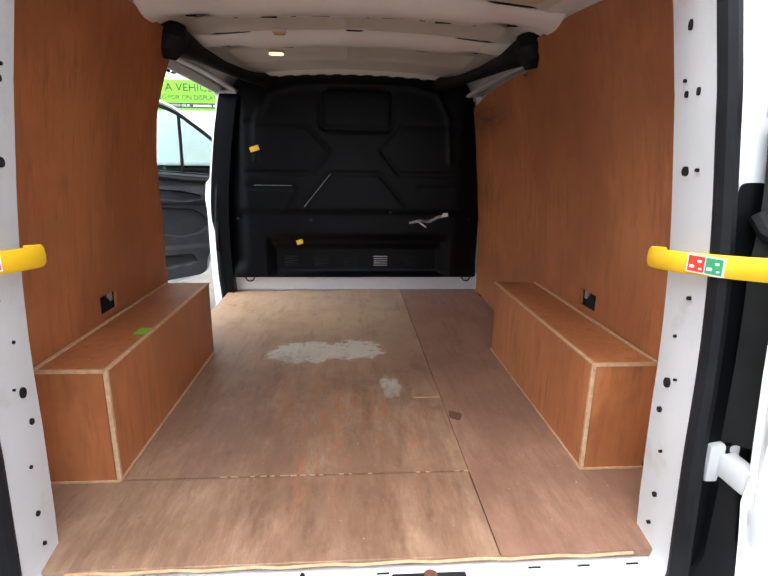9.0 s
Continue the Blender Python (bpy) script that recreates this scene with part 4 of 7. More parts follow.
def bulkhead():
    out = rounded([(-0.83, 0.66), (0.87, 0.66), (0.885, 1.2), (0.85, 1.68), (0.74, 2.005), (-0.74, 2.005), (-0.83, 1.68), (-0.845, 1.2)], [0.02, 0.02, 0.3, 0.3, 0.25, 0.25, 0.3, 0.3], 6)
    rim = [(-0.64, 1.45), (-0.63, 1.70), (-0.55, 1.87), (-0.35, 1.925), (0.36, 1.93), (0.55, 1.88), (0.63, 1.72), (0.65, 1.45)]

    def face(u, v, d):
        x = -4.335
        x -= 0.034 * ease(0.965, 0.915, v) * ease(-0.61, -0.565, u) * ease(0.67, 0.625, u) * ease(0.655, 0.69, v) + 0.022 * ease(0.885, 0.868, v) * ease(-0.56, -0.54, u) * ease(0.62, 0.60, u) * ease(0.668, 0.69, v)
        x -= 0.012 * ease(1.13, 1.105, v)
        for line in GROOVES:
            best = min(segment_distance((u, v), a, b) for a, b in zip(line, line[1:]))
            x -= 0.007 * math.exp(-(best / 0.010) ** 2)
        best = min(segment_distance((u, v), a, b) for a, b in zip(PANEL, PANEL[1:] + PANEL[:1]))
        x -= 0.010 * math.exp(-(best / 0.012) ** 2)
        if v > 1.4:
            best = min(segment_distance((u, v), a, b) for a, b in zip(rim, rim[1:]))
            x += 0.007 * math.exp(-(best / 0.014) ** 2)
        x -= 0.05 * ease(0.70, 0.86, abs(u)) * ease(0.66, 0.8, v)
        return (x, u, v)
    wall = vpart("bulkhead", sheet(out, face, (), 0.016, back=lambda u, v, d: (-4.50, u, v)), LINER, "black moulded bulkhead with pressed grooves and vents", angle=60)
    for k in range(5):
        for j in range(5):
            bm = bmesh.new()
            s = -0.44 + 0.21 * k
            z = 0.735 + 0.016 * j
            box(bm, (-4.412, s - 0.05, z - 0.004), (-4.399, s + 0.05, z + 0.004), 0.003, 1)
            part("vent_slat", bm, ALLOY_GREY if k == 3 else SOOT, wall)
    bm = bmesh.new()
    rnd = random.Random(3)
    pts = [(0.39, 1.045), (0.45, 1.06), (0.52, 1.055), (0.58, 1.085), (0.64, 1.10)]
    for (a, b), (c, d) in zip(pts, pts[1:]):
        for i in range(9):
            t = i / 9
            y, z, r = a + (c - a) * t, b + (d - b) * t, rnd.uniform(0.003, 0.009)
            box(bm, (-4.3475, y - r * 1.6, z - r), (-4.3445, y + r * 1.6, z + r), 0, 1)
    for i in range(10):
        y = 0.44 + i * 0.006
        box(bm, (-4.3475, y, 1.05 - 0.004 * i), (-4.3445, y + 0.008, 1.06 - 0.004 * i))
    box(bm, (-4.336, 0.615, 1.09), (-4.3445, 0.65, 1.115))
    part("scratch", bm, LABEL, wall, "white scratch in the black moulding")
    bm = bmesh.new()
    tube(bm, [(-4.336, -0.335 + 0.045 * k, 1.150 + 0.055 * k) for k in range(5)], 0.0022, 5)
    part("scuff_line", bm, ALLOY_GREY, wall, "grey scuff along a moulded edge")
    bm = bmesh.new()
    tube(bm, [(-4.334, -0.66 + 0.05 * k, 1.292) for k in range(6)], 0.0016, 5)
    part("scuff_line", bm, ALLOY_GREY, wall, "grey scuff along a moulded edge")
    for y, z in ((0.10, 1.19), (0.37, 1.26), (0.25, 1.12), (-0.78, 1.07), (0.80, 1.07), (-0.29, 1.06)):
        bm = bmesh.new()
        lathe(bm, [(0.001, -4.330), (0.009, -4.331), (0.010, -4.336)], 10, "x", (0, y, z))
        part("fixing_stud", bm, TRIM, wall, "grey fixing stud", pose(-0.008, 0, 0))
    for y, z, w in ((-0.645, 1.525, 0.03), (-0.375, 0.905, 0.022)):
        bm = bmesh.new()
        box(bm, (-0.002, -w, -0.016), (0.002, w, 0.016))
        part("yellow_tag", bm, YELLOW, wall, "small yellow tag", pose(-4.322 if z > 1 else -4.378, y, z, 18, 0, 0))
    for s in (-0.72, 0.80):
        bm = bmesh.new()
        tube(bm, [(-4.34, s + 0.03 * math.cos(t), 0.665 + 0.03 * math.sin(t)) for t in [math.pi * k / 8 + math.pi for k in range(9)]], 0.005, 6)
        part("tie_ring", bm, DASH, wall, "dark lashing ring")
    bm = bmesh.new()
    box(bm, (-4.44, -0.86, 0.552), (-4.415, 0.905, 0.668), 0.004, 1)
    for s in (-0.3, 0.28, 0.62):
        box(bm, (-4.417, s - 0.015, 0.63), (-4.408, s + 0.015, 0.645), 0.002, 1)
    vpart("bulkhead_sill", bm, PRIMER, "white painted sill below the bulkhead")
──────
- [What to do]
Select the lines in this material that hold the word "with", leaving none out.

- [Expected output]
Continue the Blender Python (bpy) script that recreates this scene with part 4 of 7. More parts follow.
    wall = vpart("bulkhead", sheet(out, face, (), 0.016, back=lambda u, v, d: (-4.50, u, v)), LINER, "black moulded bulkhead with pressed grooves and vents", angle=60)